- _REQUEST_
In the material below, the lines containing the word "More" are required; copy each of them.

- _DATASET RECORDS_
--
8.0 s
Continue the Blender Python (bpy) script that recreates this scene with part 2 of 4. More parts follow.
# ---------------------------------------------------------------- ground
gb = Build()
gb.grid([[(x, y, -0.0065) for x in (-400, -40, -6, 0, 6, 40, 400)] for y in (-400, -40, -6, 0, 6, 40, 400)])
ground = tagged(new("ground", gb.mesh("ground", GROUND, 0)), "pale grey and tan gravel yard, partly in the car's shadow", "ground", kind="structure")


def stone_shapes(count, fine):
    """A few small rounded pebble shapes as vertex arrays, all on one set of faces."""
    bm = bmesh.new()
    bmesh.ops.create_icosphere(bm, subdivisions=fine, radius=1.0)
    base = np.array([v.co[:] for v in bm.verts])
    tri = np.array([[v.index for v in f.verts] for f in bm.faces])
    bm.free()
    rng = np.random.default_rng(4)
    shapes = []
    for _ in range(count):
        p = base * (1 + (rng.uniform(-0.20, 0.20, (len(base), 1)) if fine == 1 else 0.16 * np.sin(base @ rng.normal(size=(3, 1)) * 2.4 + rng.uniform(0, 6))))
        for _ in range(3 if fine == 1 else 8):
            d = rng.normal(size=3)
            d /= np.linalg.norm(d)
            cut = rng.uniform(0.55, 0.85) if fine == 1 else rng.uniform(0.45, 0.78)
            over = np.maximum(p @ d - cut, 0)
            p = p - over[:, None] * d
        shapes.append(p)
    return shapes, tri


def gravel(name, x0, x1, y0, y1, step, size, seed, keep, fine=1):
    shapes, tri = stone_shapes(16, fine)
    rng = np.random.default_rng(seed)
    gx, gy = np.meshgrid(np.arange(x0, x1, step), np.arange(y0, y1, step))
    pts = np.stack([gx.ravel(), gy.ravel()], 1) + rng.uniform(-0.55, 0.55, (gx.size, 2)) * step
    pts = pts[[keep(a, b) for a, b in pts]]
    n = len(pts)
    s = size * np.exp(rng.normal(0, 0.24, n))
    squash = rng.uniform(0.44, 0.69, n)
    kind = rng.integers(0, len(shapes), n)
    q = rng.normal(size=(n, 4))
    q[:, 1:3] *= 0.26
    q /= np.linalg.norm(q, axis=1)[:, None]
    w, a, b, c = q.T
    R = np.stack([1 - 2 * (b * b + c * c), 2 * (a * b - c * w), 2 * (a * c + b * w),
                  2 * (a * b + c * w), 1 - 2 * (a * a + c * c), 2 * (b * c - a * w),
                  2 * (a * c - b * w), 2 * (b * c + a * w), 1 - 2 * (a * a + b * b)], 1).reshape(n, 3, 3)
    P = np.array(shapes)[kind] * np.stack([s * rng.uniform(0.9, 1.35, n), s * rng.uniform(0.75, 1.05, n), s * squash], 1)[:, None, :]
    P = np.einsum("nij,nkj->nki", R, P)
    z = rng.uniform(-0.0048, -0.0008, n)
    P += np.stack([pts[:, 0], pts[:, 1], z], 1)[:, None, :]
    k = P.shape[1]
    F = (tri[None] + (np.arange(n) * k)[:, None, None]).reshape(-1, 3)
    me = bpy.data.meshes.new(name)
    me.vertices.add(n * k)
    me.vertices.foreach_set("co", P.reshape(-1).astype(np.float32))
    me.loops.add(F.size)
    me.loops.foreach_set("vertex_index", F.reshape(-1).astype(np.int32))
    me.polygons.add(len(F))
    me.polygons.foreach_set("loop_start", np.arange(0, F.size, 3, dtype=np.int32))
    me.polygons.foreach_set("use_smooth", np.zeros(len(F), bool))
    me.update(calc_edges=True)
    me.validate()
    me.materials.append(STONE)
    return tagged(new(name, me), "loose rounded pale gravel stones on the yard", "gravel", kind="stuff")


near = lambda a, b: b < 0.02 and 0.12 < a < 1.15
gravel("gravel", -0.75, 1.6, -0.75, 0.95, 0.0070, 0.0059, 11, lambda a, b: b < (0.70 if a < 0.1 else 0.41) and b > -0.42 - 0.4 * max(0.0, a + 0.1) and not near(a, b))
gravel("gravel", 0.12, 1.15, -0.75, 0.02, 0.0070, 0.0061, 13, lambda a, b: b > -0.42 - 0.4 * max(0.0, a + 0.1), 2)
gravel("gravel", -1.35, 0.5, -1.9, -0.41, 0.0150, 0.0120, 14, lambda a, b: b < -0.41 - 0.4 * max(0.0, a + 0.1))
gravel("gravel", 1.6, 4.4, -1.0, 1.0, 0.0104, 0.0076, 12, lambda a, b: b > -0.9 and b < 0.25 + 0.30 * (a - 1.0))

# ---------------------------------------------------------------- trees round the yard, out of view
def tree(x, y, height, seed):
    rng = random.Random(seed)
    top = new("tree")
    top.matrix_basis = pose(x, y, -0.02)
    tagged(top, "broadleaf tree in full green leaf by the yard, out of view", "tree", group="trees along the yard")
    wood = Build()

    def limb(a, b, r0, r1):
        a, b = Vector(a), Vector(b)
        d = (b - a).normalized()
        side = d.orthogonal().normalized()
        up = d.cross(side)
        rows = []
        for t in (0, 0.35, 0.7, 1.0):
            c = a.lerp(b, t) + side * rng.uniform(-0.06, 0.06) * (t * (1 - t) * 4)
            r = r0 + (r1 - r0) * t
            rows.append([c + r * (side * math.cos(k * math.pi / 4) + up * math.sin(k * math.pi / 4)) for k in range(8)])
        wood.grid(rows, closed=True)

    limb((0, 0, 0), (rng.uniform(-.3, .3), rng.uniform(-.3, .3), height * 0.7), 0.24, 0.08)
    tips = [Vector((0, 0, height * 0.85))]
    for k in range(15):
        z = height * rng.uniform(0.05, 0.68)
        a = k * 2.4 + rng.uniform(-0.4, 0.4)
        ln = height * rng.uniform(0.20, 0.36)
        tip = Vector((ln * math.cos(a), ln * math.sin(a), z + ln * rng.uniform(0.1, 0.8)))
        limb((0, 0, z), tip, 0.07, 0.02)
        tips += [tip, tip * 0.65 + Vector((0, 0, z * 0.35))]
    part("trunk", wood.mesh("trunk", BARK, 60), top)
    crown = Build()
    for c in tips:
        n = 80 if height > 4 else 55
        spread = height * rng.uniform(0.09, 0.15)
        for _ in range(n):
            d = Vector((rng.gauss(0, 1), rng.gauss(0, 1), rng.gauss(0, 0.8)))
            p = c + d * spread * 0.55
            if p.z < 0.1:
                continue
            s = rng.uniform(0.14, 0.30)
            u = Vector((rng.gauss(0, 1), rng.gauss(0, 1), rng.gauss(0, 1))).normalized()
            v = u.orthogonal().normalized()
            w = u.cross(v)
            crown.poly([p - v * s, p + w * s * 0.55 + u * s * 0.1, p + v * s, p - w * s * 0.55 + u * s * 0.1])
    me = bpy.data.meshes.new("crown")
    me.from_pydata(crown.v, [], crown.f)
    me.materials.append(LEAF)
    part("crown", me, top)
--
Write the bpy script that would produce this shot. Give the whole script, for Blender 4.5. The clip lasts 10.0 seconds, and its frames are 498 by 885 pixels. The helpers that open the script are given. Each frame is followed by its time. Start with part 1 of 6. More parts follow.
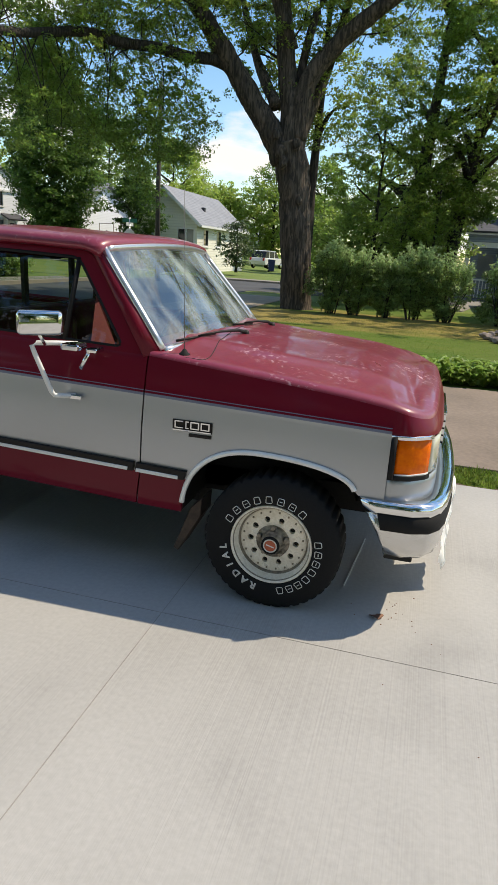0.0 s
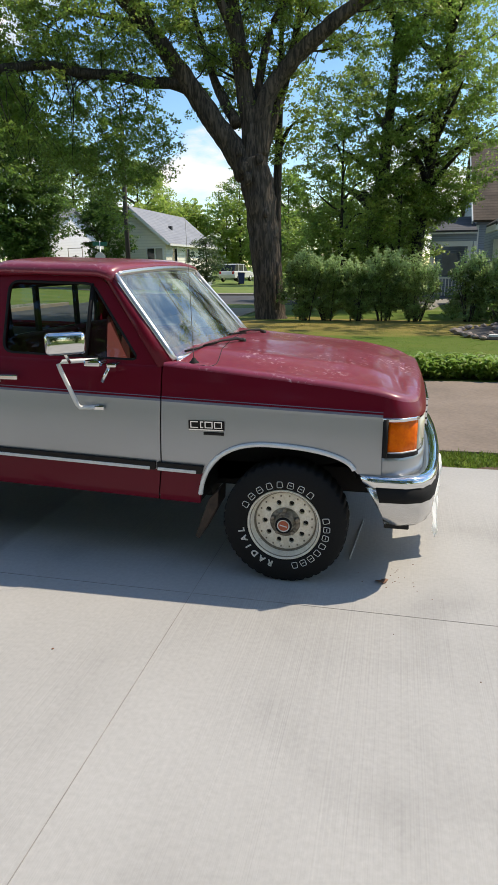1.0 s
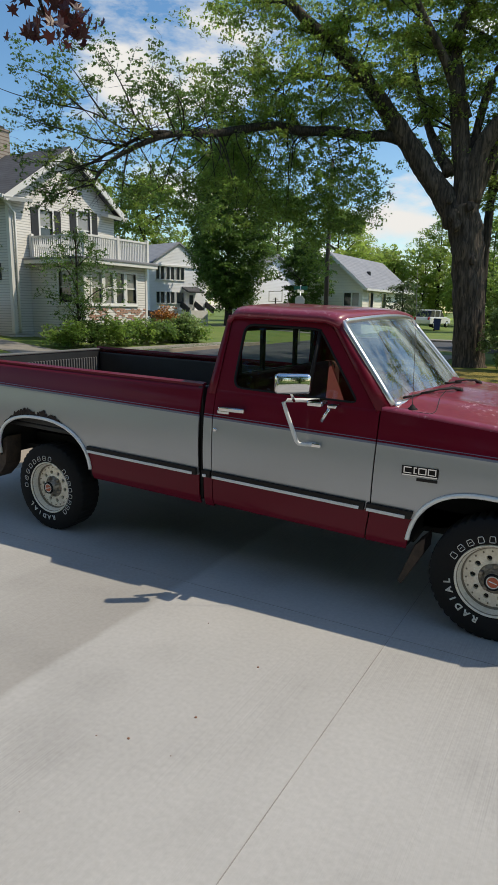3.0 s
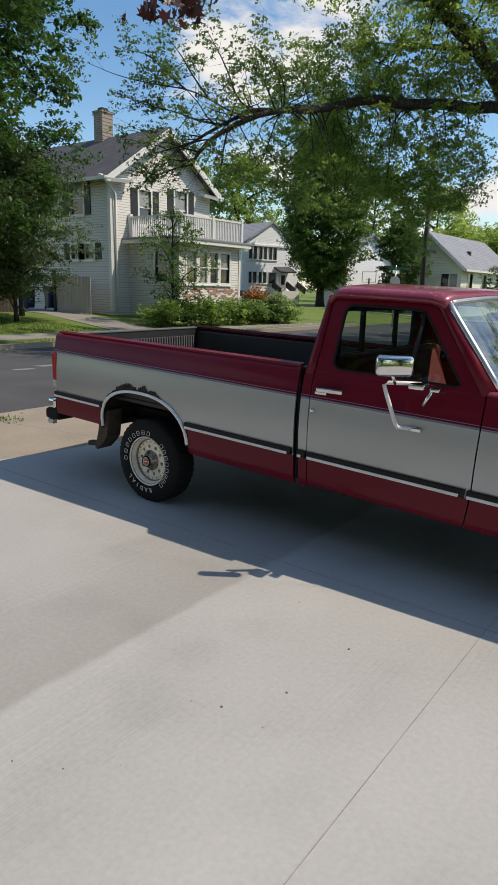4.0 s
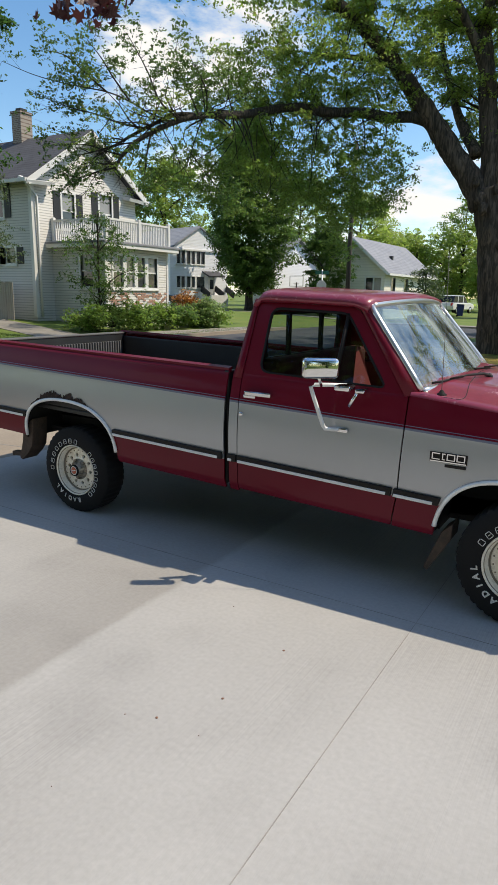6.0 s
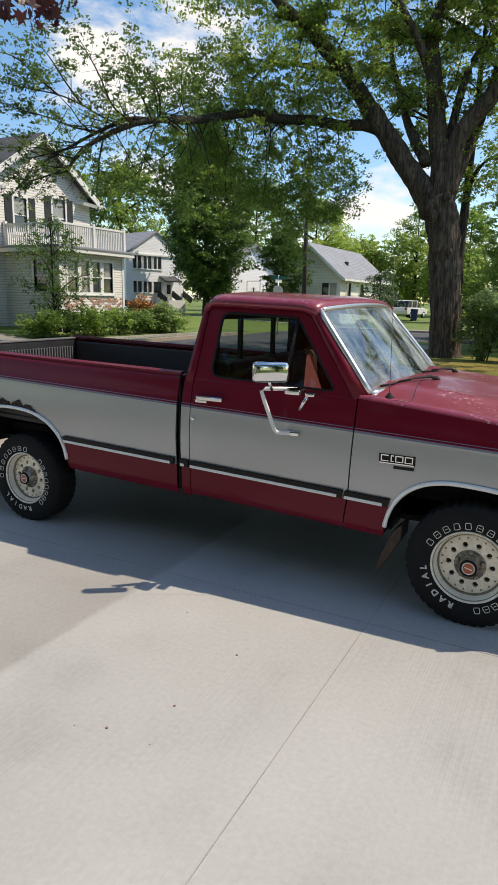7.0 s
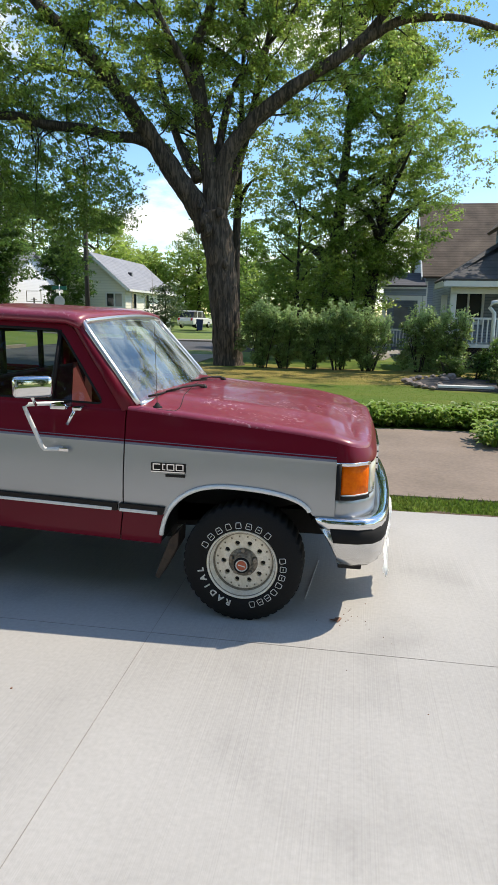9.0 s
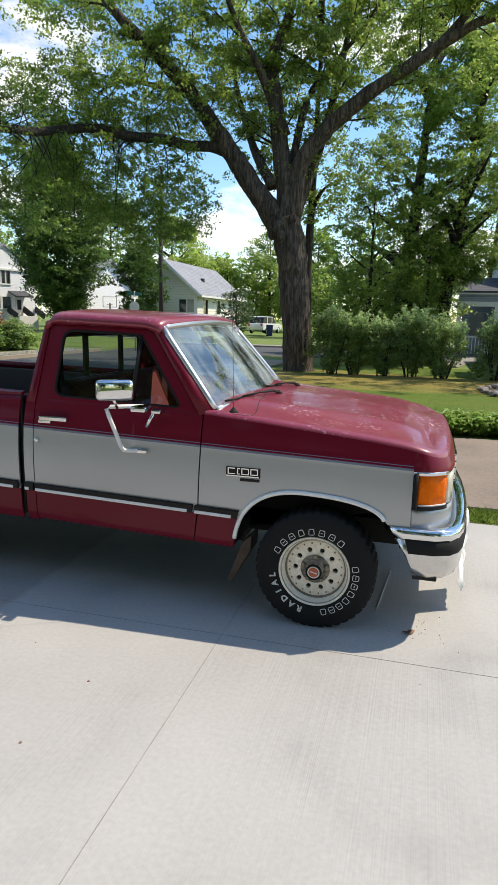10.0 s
--
- _RESULT OF THIS EXERCISE_
Continue the Blender Python (bpy) script that recreates this scene with part 2 of 4. More parts follow.
Write the bpy script that would produce this shot. Give the whole script, for Blender 4.5. The clip lasts 10.0 seconds, and its frames are 498 by 885 pixels. The helpers that open the script are given. Each frame is followed by its time. Start with part 1 of 6. More parts follow.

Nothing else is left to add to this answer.